In a Catholic church in Mumbai, water has started to drip from the feet of a statue.  "Its a miracle", they claim, after an irrational and unscientific investigation by the church.  People have been taking away the water as a sort of sacred relic and cure-all.

Sanal Edamaruku - the crime of honesty!
Sanal Edamaruku - the crime of honesty!

It just took one rational man, Sanal Edamaruku, Head of the Indian Rationalist Association, to investigate this question and provide an explanation.  It seems that the statue is dripping fluids from a drain, aided by capillary action, and that it is more of a public health threat than a miracle.

And now that one man, far from being lauded for his good work, has been threatened with arrest.  Fortunately, the latest news is that when the police went to his house to arrest him this week, they found that he was away 'travelling'.  Good for him.  However, it seems that he relishes the legal challenge even if not the arrest.
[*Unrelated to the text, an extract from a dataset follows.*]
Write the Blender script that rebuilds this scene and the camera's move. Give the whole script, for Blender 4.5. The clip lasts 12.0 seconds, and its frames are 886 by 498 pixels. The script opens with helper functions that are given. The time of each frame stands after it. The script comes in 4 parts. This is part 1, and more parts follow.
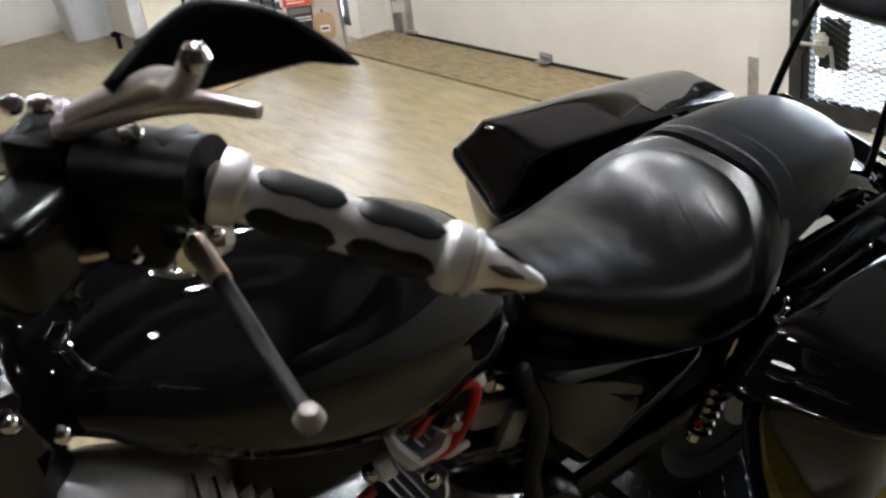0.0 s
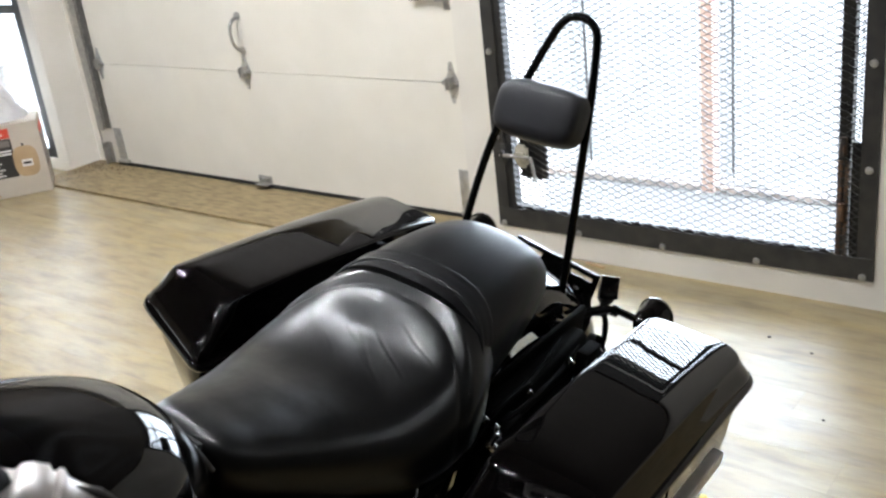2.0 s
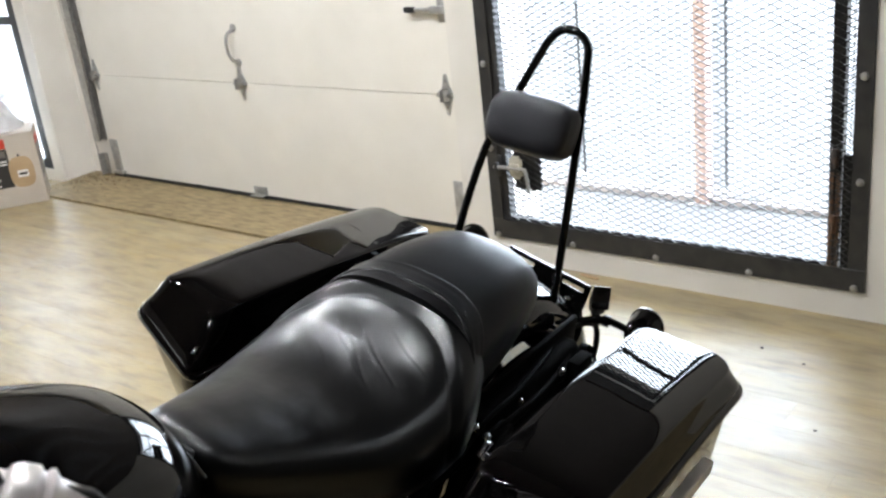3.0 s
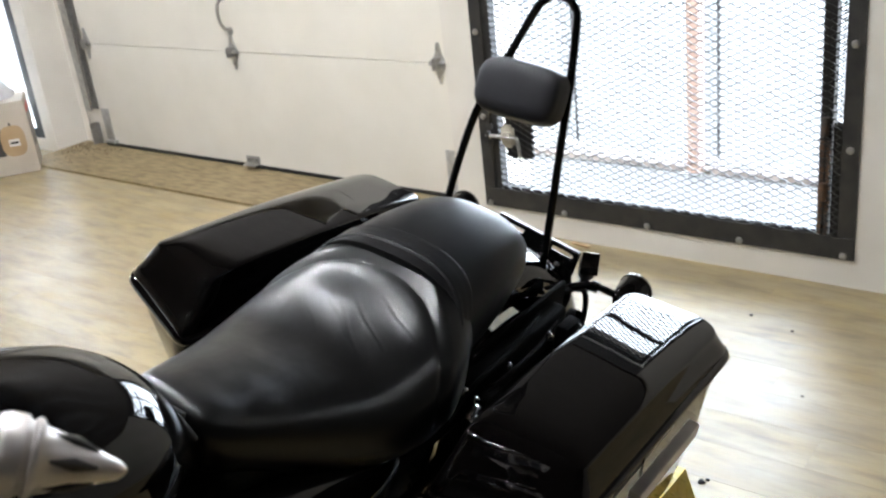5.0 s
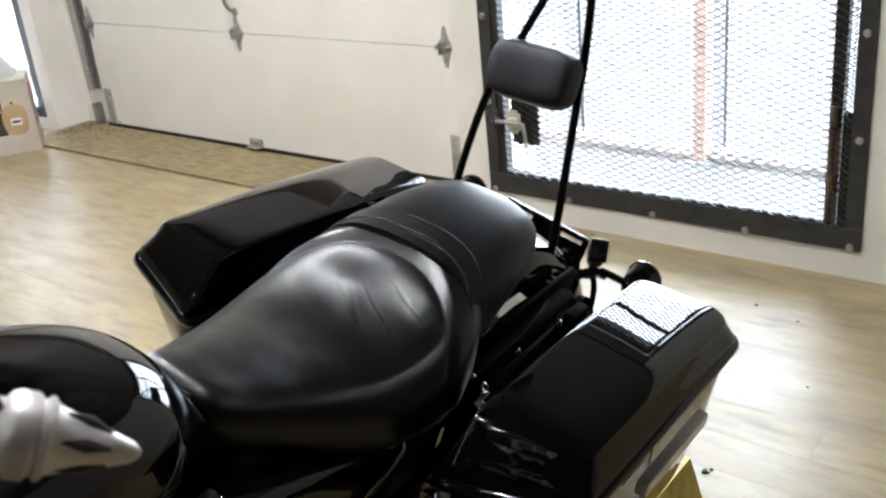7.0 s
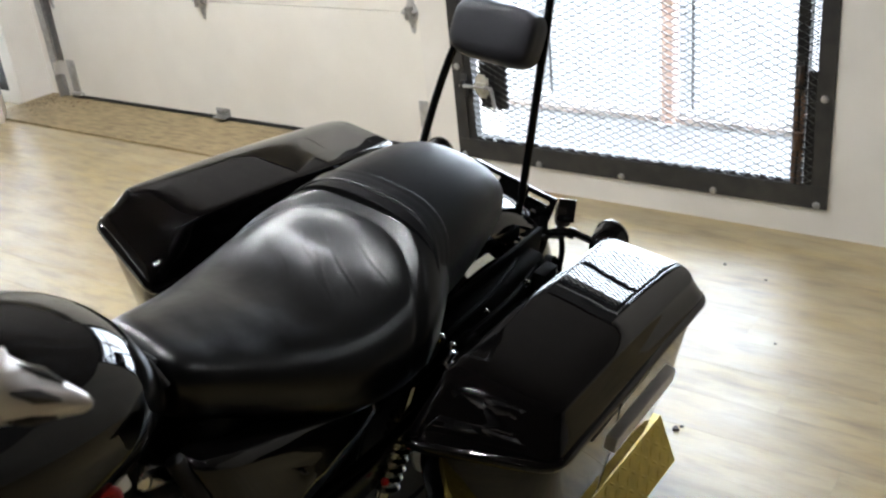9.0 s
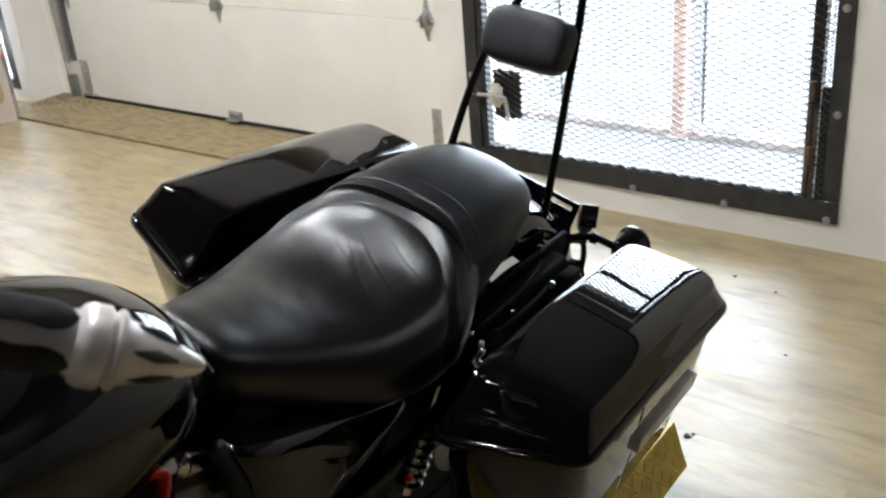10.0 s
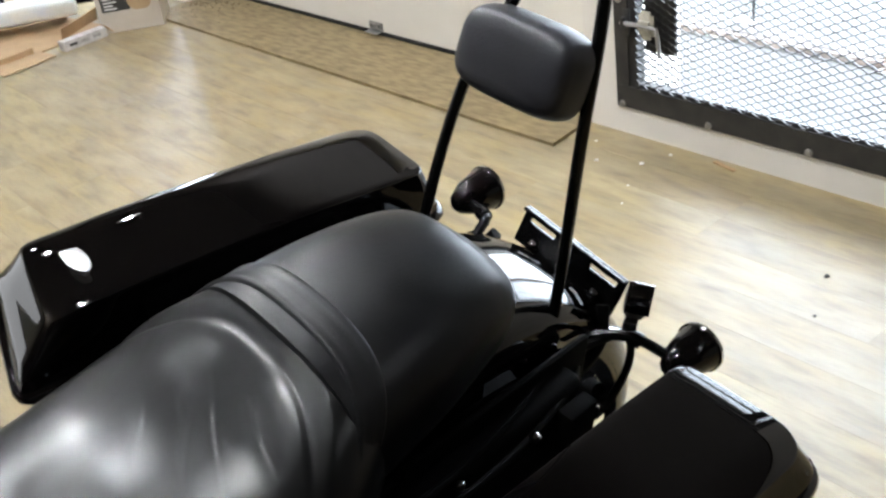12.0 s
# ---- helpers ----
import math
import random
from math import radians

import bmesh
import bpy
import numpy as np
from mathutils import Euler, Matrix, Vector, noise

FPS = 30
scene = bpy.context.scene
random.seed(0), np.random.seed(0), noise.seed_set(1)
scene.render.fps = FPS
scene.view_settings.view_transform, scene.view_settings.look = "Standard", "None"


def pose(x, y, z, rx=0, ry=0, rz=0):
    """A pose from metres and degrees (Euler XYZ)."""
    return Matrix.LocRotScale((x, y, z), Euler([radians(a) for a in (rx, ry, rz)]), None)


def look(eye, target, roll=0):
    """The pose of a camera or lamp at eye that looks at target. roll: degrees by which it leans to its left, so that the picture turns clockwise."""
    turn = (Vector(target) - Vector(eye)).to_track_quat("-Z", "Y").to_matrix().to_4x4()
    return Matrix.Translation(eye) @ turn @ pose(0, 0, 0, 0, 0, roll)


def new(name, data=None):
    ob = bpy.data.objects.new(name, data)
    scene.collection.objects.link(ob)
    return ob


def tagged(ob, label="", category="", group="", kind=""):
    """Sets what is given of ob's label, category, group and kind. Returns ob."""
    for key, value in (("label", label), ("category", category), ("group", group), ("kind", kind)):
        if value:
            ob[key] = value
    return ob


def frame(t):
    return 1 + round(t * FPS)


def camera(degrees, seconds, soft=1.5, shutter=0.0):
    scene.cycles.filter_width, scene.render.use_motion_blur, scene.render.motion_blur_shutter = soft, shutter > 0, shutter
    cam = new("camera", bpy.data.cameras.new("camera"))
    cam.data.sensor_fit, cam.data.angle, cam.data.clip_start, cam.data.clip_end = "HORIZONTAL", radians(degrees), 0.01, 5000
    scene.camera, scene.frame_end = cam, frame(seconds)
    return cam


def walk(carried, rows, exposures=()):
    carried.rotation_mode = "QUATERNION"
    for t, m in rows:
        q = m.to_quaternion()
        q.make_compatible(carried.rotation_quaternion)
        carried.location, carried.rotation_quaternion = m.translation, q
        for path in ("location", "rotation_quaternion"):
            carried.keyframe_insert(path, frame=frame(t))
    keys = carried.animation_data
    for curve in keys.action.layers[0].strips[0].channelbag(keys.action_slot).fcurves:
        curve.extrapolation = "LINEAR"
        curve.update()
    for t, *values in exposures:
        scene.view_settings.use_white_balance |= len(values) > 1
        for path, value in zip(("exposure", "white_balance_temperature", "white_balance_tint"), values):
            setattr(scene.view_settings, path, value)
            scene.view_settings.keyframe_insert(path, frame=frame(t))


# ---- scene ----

His lawyers are asking the High Court in Mumbai to intervene to stop the charges going further, but Mr. Edamaruku also plans to make a separate challenge to the blasphemy law in the Supreme Court in Delhi.  Read on.
We can all see that this is partly the result of a long campaign of rationalism, and that Sanal hardly could be said to shy away from controversy, but I think you have to admire the way he stands up for rationality and justice.

What does this say about rationality and freedom of speech in the world's biggest democracy?  It is hard to think that anything good can come of this unless he wins his case.

Shame on India!  Best wishes to Sanal.

1 comment:

  1. Shame too on the Catholic Church, which was working the fraud and is now persecuting the person who exposed it.

    Obviously, the health and welfare of the people they were tricking was of no concern to them.